Exercise details: Repeat exactly the lines from the one containing "ob = bpy.data.objects.new(name, data)" through the one containing "for key, value", both lines included, please, without any other lines.

○ ○ ○ ○ ○ ○ ○

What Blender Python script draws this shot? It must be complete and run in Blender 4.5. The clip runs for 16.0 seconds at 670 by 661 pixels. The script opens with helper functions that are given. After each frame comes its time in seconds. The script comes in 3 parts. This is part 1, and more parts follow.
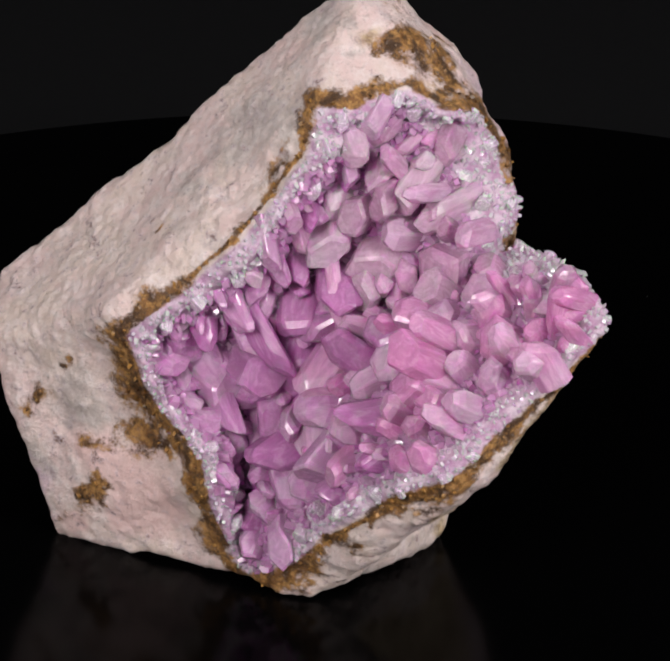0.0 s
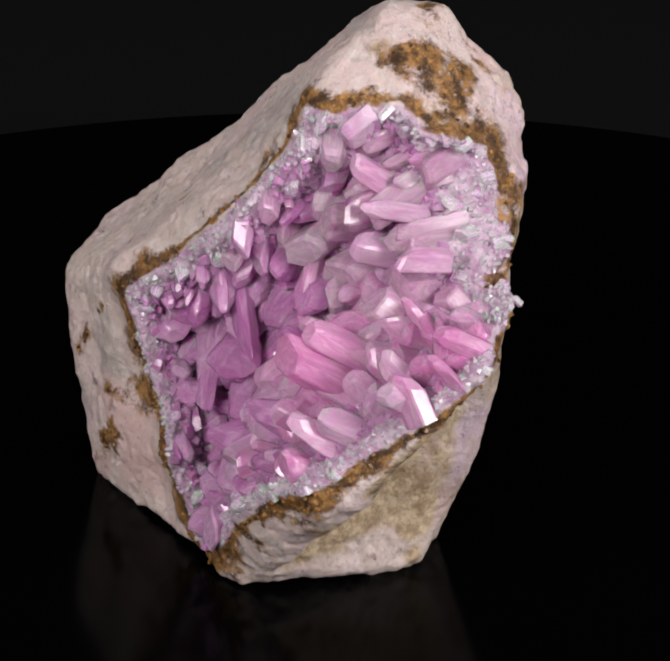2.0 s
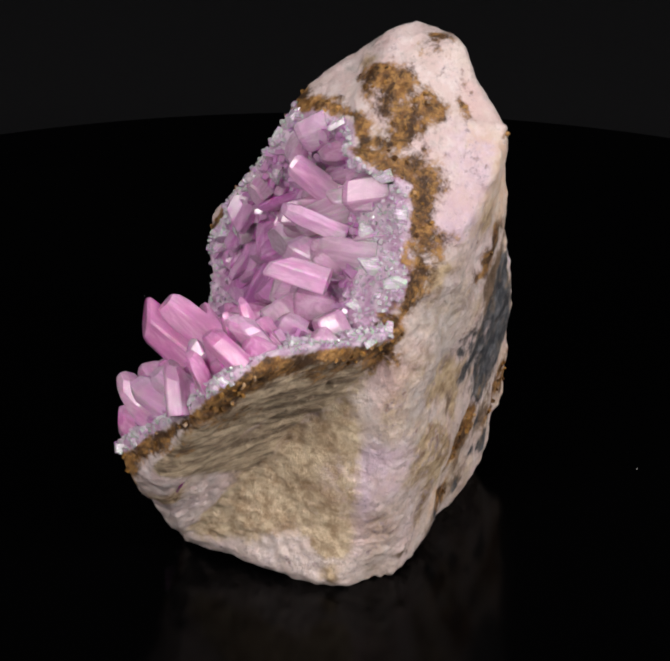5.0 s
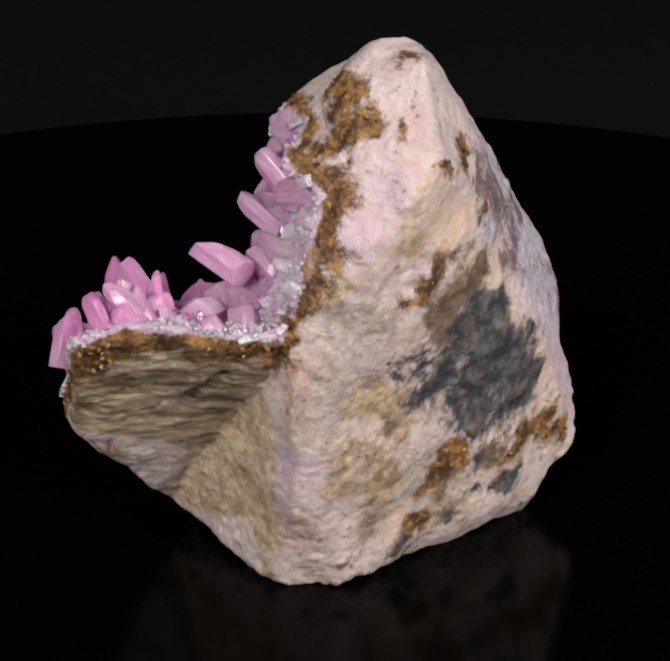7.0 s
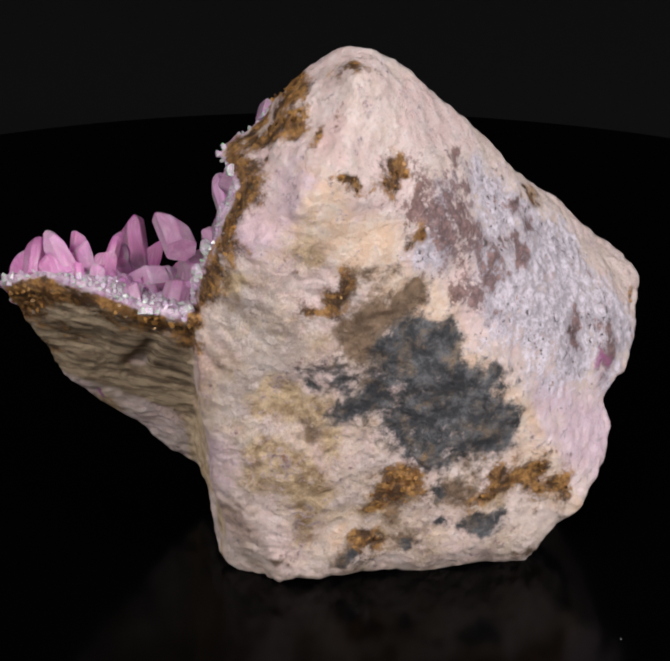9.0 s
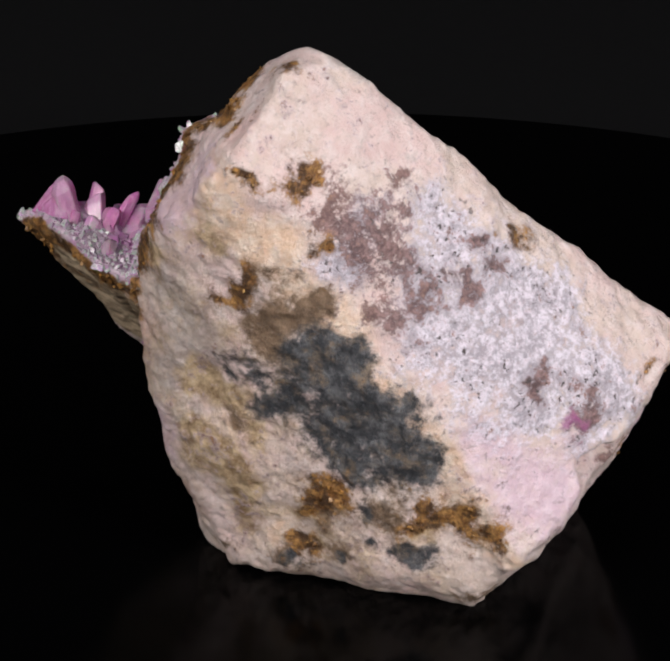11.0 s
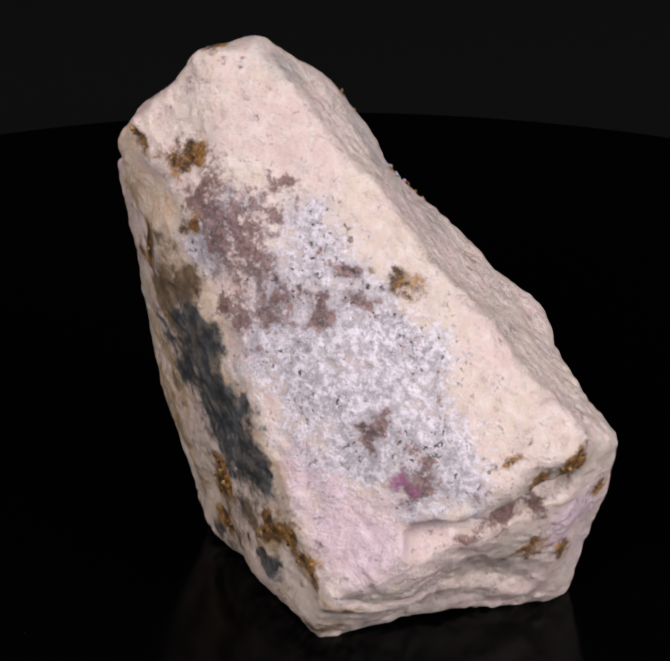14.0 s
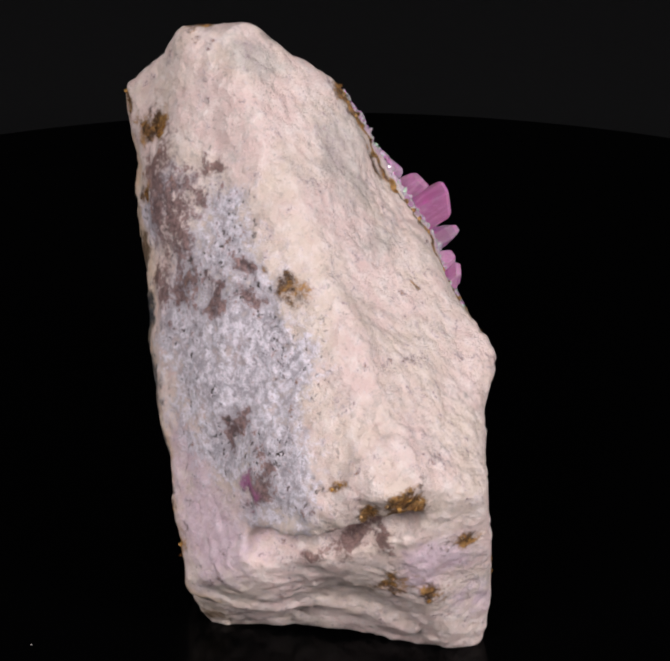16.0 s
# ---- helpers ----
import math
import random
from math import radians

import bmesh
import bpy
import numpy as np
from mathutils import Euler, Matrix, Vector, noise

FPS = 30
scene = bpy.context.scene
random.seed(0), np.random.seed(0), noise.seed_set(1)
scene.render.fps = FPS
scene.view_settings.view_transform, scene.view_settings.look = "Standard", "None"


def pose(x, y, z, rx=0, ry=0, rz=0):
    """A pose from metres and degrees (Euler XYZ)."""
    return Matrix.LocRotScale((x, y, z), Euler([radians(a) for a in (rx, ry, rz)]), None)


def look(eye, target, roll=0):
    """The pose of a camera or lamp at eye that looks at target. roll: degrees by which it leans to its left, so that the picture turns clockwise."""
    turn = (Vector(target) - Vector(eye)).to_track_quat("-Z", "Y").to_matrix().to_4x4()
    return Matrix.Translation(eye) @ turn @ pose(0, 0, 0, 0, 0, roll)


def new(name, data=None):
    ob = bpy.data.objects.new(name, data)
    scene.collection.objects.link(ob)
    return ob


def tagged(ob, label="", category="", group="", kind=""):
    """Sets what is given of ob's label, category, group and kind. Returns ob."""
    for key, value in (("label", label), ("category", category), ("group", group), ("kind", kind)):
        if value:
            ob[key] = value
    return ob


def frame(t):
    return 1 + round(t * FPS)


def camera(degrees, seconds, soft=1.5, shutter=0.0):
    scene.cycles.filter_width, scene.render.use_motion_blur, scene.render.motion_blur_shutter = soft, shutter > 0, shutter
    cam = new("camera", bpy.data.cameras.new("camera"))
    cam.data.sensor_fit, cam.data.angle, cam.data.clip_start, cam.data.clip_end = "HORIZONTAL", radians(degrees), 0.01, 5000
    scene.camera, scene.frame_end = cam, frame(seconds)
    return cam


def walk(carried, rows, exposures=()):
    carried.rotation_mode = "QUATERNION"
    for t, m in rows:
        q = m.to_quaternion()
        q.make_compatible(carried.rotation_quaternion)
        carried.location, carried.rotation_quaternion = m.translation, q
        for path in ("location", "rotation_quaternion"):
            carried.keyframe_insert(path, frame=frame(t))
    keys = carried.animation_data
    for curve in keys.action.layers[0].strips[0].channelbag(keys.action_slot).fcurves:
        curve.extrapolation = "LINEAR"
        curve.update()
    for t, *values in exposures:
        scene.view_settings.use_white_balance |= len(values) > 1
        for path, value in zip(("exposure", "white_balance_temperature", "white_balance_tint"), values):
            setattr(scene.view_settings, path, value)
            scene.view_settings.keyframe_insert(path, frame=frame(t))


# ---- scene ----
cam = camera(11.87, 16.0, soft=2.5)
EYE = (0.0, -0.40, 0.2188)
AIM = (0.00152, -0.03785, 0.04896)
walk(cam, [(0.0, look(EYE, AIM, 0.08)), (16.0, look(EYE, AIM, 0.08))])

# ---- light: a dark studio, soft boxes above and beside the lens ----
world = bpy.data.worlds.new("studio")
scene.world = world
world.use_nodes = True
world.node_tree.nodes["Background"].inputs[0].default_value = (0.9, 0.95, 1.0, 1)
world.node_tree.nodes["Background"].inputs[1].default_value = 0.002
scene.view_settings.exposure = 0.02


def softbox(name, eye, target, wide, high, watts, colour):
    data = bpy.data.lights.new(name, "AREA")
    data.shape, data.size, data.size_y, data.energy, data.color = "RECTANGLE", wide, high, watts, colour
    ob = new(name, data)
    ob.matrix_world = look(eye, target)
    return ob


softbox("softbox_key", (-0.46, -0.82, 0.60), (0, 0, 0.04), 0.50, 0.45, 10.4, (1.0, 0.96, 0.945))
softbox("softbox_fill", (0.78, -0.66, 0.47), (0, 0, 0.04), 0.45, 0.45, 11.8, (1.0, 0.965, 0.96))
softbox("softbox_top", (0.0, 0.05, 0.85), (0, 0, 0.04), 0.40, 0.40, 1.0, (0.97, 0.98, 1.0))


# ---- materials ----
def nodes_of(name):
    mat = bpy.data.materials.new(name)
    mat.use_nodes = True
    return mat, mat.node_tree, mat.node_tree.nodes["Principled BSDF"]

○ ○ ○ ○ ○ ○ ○

Expected output:
    ob = bpy.data.objects.new(name, data)
    scene.collection.objects.link(ob)
    return ob


def tagged(ob, label="", category="", group="", kind=""):
    """Sets what is given of ob's label, category, group and kind. Returns ob."""
    for key, value in (("label", label), ("category", category), ("group", group), ("kind", kind)):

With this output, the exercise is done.